Closed suhmily closed 7 years ago
Did you update torch packages including rnn
?
sudo luarocks install {package name}
Could you share the log? It's hard to track down the issue upon your provided information.
Thank you for your kind response. I've reinstalled rnn but the error still occur. My log is as below:
{
priming : false
batch_size : 200
out_prob : false
gpuid : 0
common_embedding_size : 1200
input_encoding_size : 620
model_name : "MLB"
glimpse : 2
input_json : "/home/titan4/code/hie_co_att/data/vqa_data_prepro.json"
num_layers : 1
num_output : 2000
type : "val2014"
rnn_size : 2400
label : ""
input_ques_h5 : "/home/titan4/code/hie_co_att/data/vqa_data_prepro.h5"
model_path : "model/pretrained_MLB.t7"
img_feature_prefix : "/home/titan4/code/vqa-mcb/vqa_test_res5c/resnet_res5c_bgrms_large/"
backend : "cudnn"
rnn_model : "GRU"
out_path : "result/pretrained"
}
DataLoader loading h5 file: /home/titan4/code/hie_co_att/data/vqa_data_prepro.json
DataLoader loading h5 file: /home/titan4/code/hie_co_att/data/vqa_data_prepro.h5
MLB: No Shortcut
shipped data function to cuda...
/home/titan4/torch/install/bin/luajit: eval_orig.lua:189: bad argument #1 to 'copy' (sizes do not match at /tmp/luarocks_cutorch-scm-1-245/cutorch/lib/THC/THCTensorCopy.cu:31)
stack traceback:
[C]: in function 'copy'
eval_orig.lua:189: in main chunk
[C]: in function 'dofile'
...tan4/torch/install/lib/luarocks/rocks/trepl/scm-1/bin/th:145: in main chunk
[C]: at 0x00405e40
@suhmily I think you've already modified the original code. Could you reproduce the same error after reverting train.lua
? Notice that question embedding module (GRU) should be the same architecture and matched in terms of # of parameters as appeared in the published code.

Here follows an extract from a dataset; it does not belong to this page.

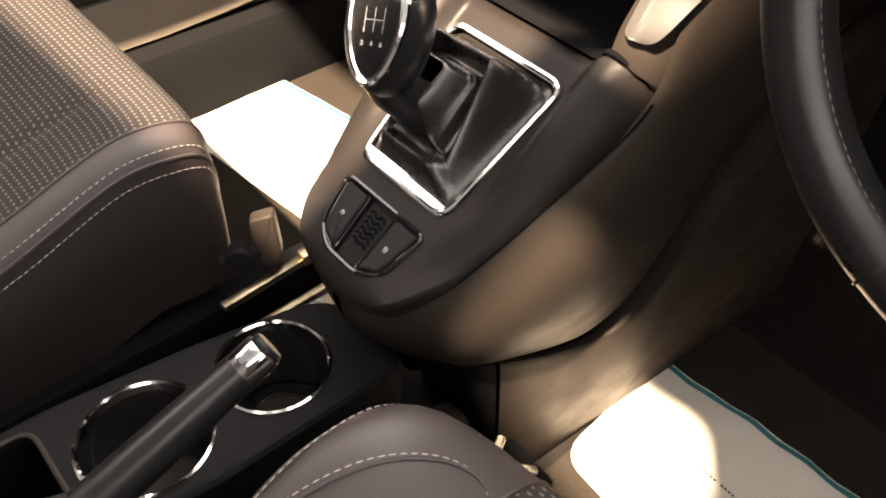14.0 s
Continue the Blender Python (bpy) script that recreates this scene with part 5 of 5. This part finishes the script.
part("stalk_key", box(at2(sm, -0.0115, 0.0070, -0.0005), 0.014, 0.003, 0.003, 0.001), BUTTON, stalk)

# ---------------------------------------------------------------- pedal
ped = thing("pedal", "drilled silver metal pedal with round holes", "pedal", at=(0.232, 0.27, 0.13))
pm = basis((0.2315, 0.268, 0.180), (1, 0, 0.02), (0, 0.35, 1))
po = rounded([(-0.029, 0.031), (0.027, 0.034), (0.024, -0.037), (-0.022, -0.037)], 0.010, 5)
ph = [circle(x, y, 0.0058, 14) for x, y in ((-0.011, 0.020), (0.008, 0.021), (-0.018, 0.004), (-0.001, 0.0045), (0.016, 0.005), (-0.010, -0.012), (0.007, -0.0115), (-0.002, -0.027), (0.014, -0.026), (-0.016, -0.026))]
part("pedal_plate", holed(po, ph, pm, -0.006, 0.0, 0.003, 0.004), STEEL, ped)
part("pedal_pad", slab(inset(po, 0.001), pm, -0.014, -0.0045, 0.001), DARK, ped)
part("pedal_arm", tube([(0.2315, 0.287, 0.172), (0.235, 0.33, 0.25), (0.24, 0.36, 0.40), (0.24, 0.37, 0.55)], 0.010, 8), DARK, ped)

# ---------------------------------------------------------------- paper floor covers


def paper(name, pts, label, lift, word=None, seed=0):
    t = thing(name, label, "paper mat", group="paper floor covers", at=(pts[0][0], pts[0][1], FLOOR_Z))
    c = rounded(pts, [0.012, 0.006, 0.006, 0.038], 5)
    bm = bmesh.new()
    flat = Matrix.Identity(4)
    lp = ring(bm, c, flat, 0)
    bmesh.ops.triangle_fill(bm, use_beauty=True, edges=[bm.edges.new((lp[i], lp[(i + 1) % len(lp)])) for i in range(len(lp))])
    xs, ys = [p.x for p in c], [p.y for p in c]
    for k in range(1, 24):
        bmesh.ops.bisect_plane(bm, geom=bm.verts[:] + bm.edges[:] + bm.faces[:], plane_co=(min(xs) + (max(xs) - min(xs)) * k / 24, 0, 0), plane_no=(1, 0, 0))
    for k in range(1, 12):
        bmesh.ops.bisect_plane(bm, geom=bm.verts[:] + bm.edges[:] + bm.faces[:], plane_co=(0, min(ys) + (max(ys) - min(ys)) * k / 12, 0), plane_no=(0, 1, 0))
    bmesh.ops.triangulate(bm, faces=bm.faces)

    def h(x, y):
        return FLOOR_Z + 0.003 + lift * (0.5 + 0.5 * noise.noise(Vector((x * 9 + seed, y * 9, 0.3)))) + lift * 0.35 * noise.noise(Vector((x * 30, y * 30, seed)))
    for v in bm.verts:
        v.co.z = h(v.co.x, v.co.y)
    geo = bmesh.ops.extrude_face_region(bm, geom=bm.faces[:])["geom"]
    for v in (g for g in geo if isinstance(g, bmesh.types.BMVert)):
        v.co.z -= 0.0008
    part("sheet", bm, PAPER, t, sharp=80)
    a, b = Vector(pts[0]), Vector(pts[1])
    bm = bmesh.new()
    nrm = Vector((-(b - a).y, (b - a).x)).normalized()
    if nrm.y > 0:
        nrm = -nrm
    L = []
    for k in range(41):
        q = a.lerp(b, 0.03 + 0.94 * k / 40)
        L.append([Vector((r.x, r.y, h(r.x, r.y) + 0.0009)) for r in (q + nrm * 0.002, q + nrm * 0.008)])
    loft(L, closed=False, bm=bm)
    part("teal_edge", bm, TEAL, t, "printed teal edge")
    return t, h


pp, ph_ = paper("paper_mat", [(-0.664, 0.035), (-0.150, 0.118), (-0.150, -0.088), (-0.642, -0.140)], "white paper floor cover on the passenger carpet", 0.006, seed=2.0)
dp, dh_ = paper("paper_mat", [(0.076, 0.066), (0.420, 0.085), (0.420, -0.110), (0.088, -0.108)], "crumpled white paper floor cover on driver carpet", 0.012, seed=7.0)
wm_ = Matrix.Translation((-0.390, 0.024, ph_(-0.390, 0.024) + 0.0025)) @ Matrix.Rotation(radians(4), 4, "Z")
writing("printed_word", "blac", wm_, 0.030, INK, pp)
# a line of tiny print on the driver's cover and a printed ring on the mat below it
bm = bmesh.new()
for k in range(26):
    if k % 7 != 6:
        q = Vector((0.121, -0.007)).lerp(Vector((0.230, -0.016)), k / 26)
        slab([(q.x, q.y), (q.x + 0.0028, q.y - 0.0002), (q.x + 0.0027, q.y - 0.0022), (q.x - 0.0001, q.y - 0.0020)], Matrix.Translation((0, 0, dh_(q.x, q.y))), 0.0002, 0.0012, 0.0001, bm=bm)
part("print_bars", bm, DARKTHREAD, dp)
part("mat_mark", tube([(0.236 + 0.013 * math.cos(math.radians(60 + 25 * k)), 0.196 + 0.010 * math.sin(math.radians(60 + 25 * k)), FLOOR_Z + 0.003) for k in range(11)], 0.0020, 6, flat=0.4), TEAL, dmt, "faded teal printed ring")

@jnhwkim Thanks a lot! Turns out the vocabulary size was changed and caused this problem.
@jnhwkim May I ask if the pretrained model achieves the released result or it's just a showcase?
@suhmily exactly the same with the best single model (not augmented). I've double checked using a physically independent server.
Hi, when I tried to evaluate the pretrained model with default parameters, I got the following error: bad argument #1 to 'copy' (sizes do not match at /tmp/luarocks_cutorch-scm-1-245/cutorch/lib/THC/THCTensorCopy.cu:31). And I found that w:size() = 50390702, while the pretrained model's size is 51894822. Could you please help me with this problem? Thanks!